January 31, 2012
By: Brenna Lemieux
Enrico Wallenda, once part of the celebrated circus act known as the "Flying Wallendas," has filed for Chapter 13 bankruptcy protection, reports InsideRealEstate.com. His debt woes seem to be primarily linked to real estate investments: in addition to his own home, he apparently owns two rental properties that have proven too expensive to handle.
Once known for performing daring feats on the high wire with Ringling Brothers and Barnum & Bailey circus, Wallenda now finds himself living on a narrow margin of a different kind. During the past three years, it seems that Wallenda has suffered from severely limited income: his bankruptcy forms note that he earned $1,800 in 2009; $8,000 in 2010; and only $10,000 last year.
In his Chapter 13 bankruptcy documents, he reportedly listed debts totaling $419,231 and assets of only $202,642. Despite his limited earnings, it appears as if Wallenda has continued to live the lifestyle of a circus star: while his monthly income from rental properties at present comes to $3,250, he spends $7,695 per month, of which only just over $2,000 is spent on mortgage payments.
It is possible that Wallenda will seek to refinance his rental properties in bankruptcy court, which has the authority to offer modifications on non-primary mortgage loans. Wallenda may seek to "cram down" his loans in a process formally known as Chapter 13 bifurcation, which involves separating the amount of a mortgage loan that is secured by a house’s value from the part that is unsecured.
Bifurcations are particularly useful when a home’s value has declined since its purchase, which Wallenda’s likely have.
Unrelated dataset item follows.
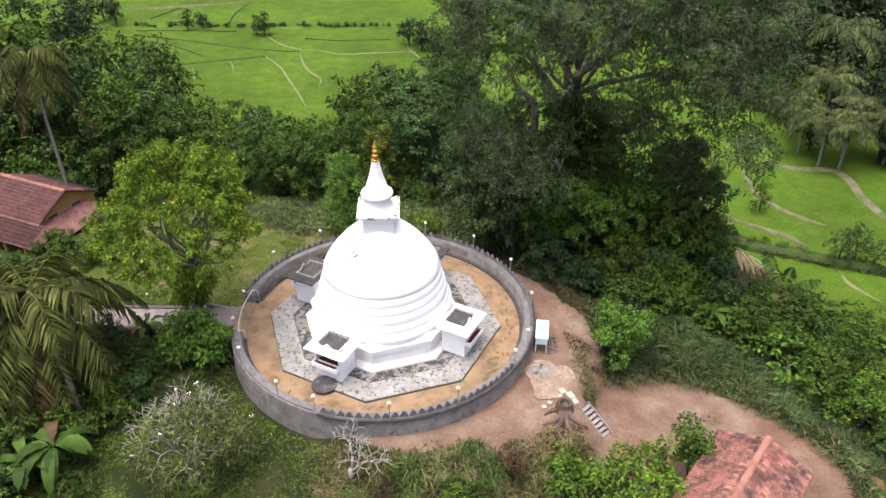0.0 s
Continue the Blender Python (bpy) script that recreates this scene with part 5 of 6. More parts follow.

Unfortunately, Chapter 13 bankruptcy petitioners looking to modify the terms of their primary mortgages are not able to take advantage of bifurcation.
This restriction was put in place decades ago, as part of a number of measures intended to increase home ownership in the U.S. by keeping the interest rates on mortgage loans relatively low: banks were motivated to lend more freely to borrowers when they knew those loans could not be discharged or modified in bankruptcy court.